Antonio Tardelli
Antes, el menemato. Los noventa no habían acabado y una mesa grande también invitaba a debatir de política. La mitad de los comensales, menemistas; la otra mitad, furiosamente antimenemistas. El lado menemista de la mesa era un cóctel que reunía a peronistas históricos, radicales que revistaban en oficinas públicas y ex militantes de izquierda descreídos de casi todo. Todos ellos veían en las políticas de entonces una inevitable adecuación a los tiempos. La parte antimenemista, por su lado, sintetizaba el ideario nacional y popular, las posturas estatistas, las demandas de transparencia y todos y cada uno de los tics progresistas. Las diferencias eran insalvables. Por estos días, recorriendo las redes sociales, el periodista halló a más de un comensal menemista llorando por el muerto, floreando palabras que no hubieran desentonado durante la revolución nicaragüense y expresando a viva voz sus mueras para todas las malditas empresas del Grupo Clarín. El pasado se borra.
Se borra el pasado propio y el de los demás. Habrá tiempo para juzgar al ex Presidente muerto y el momento de las valoraciones más críticas, las que se liberen de los frenos inhibitorios, las que se expresen sin el recato que impone el dolor de tantos, arrancará en días o en semanas. Pero los vivos, los actores políticos del presente, los que reaccionan de uno u otro modo ante la reciente desaparición, no pueden escapar del juicio. Algunos de ellos se suman a las loas alterando pasados arbitrariamente. Los auxilia el pasado que huye. O al pasado se le abre la puerta para que huya. También se escinden los roles. Las políticas por Kirchner aplicadas tuvieron un sentido (convencionalmente aceptado, más allá de sus móviles e interpretaciones) y su trayectoria y sus procedimientos, otro. Es llamativo el nivel de incondicionalidad, de adhesión casi acrítica, que en la hora final el dirigente santacruceño supo despertar en determinados sectores de izquierda siendo que su recorrido y sus modos se mantuvieron distantes de los arquetipos generalmente reivindicados desde esa expresión del arco ideológico. Kirchner, peronista de cabo a rabo, ha generado afecto entre los simpatizantes justicialistas y gran entusiasmo entre los izquierdistas que lo despidieron. Habría que ver en este último caso si estamos frente a sentimiento o a cálculo, a humanidad o a política. Pero es curioso hasta el infinito el culto a la personalidad que determinada fracción del progresismo ha rendido a un caudillo de las características de Kirchner.

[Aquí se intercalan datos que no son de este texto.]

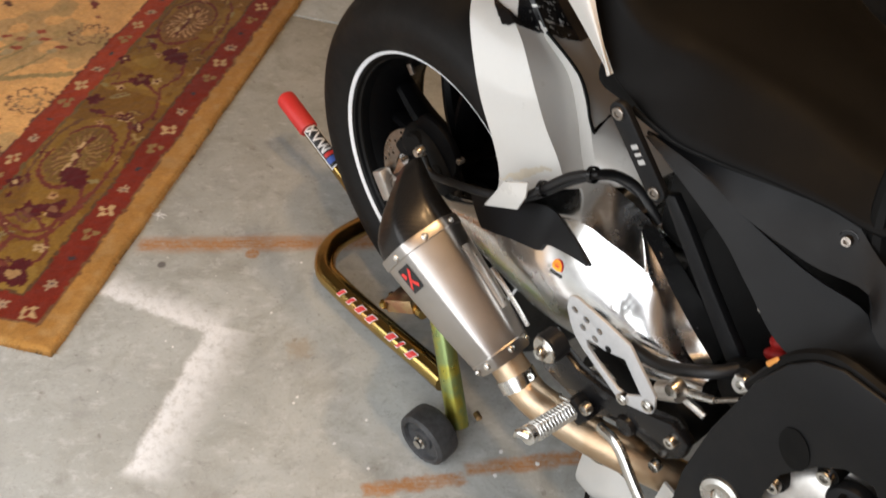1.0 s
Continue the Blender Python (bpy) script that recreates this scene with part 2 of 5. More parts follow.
def concrete():
    m = Nodes("garage_concrete", 0.7)
    geo = m.tree.nodes.new("ShaderNodeNewGeometry").outputs["Position"]
    flat = m.node("VectorMath", [(0, geo), (1, (1, 1, 0))], operation="MULTIPLY")
    big, mid, fine = m.noise(2.2, 4, 0.55, flat), m.noise(11, 5, 0.6, flat), m.noise(130, 4, 0.6, flat)
    tone = m.mix(m.ramp(big, 0.35, 0.68), (0.385, 0.402, 0.385), (0.48, 0.507, 0.497))
    tone = m.mix(m.ramp(m.noise(7, 6, 0.68, flat, 0.8), 0.46, 0.70, 0.0, 0.60), tone, (0.268, 0.270, 0.240))
    tone = m.mix(m.ramp(fine, 0.52, 0.72, 0.0, 0.28), tone, (0.26, 0.24, 0.21))
    tone = m.mix(m.ramp(m.noise(48, 3, 0.5, flat), 0.66, 0.74, 0.0, 0.5), tone, (0.17, 0.155, 0.13))
    # cool smears drawn out along the machine's length
    (x0, y0), (x1, y1) = RUST_A
    long = math.hypot(x1 - x0, y1 - y0)
    run = m.node("VectorMath", [(0, flat), (1, ((x1 - x0) / long, (y1 - y0) / long, 0))], out=1, operation="DOT_PRODUCT")
    side = m.node("VectorMath", [(0, flat), (1, ((y0 - y1) / long, (x1 - x0) / long, 0))], out=1, operation="DOT_PRODUCT")
    drawn = m.node("CombineXYZ", [(0, m.math("MULTIPLY", run, 0.85)), (1, m.math("MULTIPLY", side, 1.30))])
    streaks = m.node("CombineXYZ", [(0, m.math("MULTIPLY", run, 0.30)), (1, m.math("MULTIPLY", side, 3.0))])
    tone = m.mix(m.ramp(m.noise(13, 6, 0.7, drawn, 0.6), 0.50, 0.70, 0.0, 0.42), tone, (0.26, 0.26, 0.255))
    tone = m.mix(m.ramp(m.noise(30, 6, 0.75, drawn, 0.3), 0.50, 0.70, 0.0, 0.55), tone, (0.58, 0.60, 0.595))
    tone = m.mix(m.ramp(m.noise(70, 6, 0.78, drawn, 0.5), 0.55, 0.70, 0.0, 0.42), tone, (0.20, 0.20, 0.19))
    tone = m.mix(m.ramp(m.noise(24, 7, 0.8, flat, 0.4), 0.56, 0.68, 0.0, 0.40), tone, (0.24, 0.235, 0.22))
    # pale powdery angle, rust runs and drips, an oil drop
    chalk = m.math("MAXIMUM", powder(m, flat, *CHALK_A, CHALK_IN, 0.0, 0.012, 0.070, 0.026, 34), powder(m, flat, *CHALK_B, CHALK_IN, 0.0, 0.018, 0.105, 0.030, 30))
    tone = m.mix(m.math("MULTIPLY", chalk, m.ramp(m.noise(60, 5, 0.7, flat), 0.25, 0.60, 0.40, 1.0)), tone, (0.80, 0.825, 0.85))
    rust = m.math("MAXIMUM", stroke(m, flat, *RUST_A, 0.008, 0.030, 0.016, 12), stroke(m, flat, *RUST_B, 0.012, 0.012, 0.03, 34))
    rust = m.math("MAXIMUM", rust, stroke(m, flat, *RUST_C, 0.010, 0.014, 0.03, 24))
    rust = m.math("MAXIMUM", rust, m.math("MULTIPLY", spot(m, flat, *RUST_DOT, 0.010, 0.008, 0.01), 1.0))
    tone = m.mix(m.math("MULTIPLY", rust, m.ramp(m.math("ADD", m.math("MULTIPLY", m.noise(40, 6, 0.8, streaks), 0.6), m.math("MULTIPLY", m.noise(110, 4, 0.7, flat), 0.4)), 0.36, 0.58, 0.30, 0.95)), tone, (0.40, 0.185, 0.06))
    tone = m.mix(m.math("MULTIPLY", spot(m, flat, *OIL_SPOT, 0.010, 0.026, 0.05, 60), 0.45), tone, (0.31, 0.22, 0.12))
    tone = m.mix(m.math("MULTIPLY", spot(m, flat, *DARK_SPOT, 0.005, 0.006, 0.008), 0.8), tone, (0.09, 0.08, 0.08))
    m.put("Base Color", tone)
    m.put("Roughness", m.ramp(mid, 0.3, 0.7, 0.48, 0.72))
    m.bump(m.math("ADD", m.math("MULTIPLY", fine, 0.6), mid), 0.16, 0.003)
    return m.mat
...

Los funerales de Kirchner, a quien con razón se le atribuye el mérito de haber reubicado a la actividad política como instancia de transformación, expresaron también una concepción que supone puntos de contradicción con aquella cualidad. El protocolo habilitó a figuras de la farándula (¿continuidades o rupturas?) para que se acercaran al féretro y besaran a la viuda, cosa que estuvo vedada para los representantes de los partidos políticos. Es un símbolo muy fuerte. Reivindicar la política al mismo tiempo que se subestima a los partidos es una marca en el orillo de la era Kirchner. No es éste de los mejores legados del ex Presidente. Así planteada –política sí, partidos no– la idea parece más una respuesta a los sondeos de opinión, un mandato del marketing, que una certeza acerca del modo de concebir la participación popular.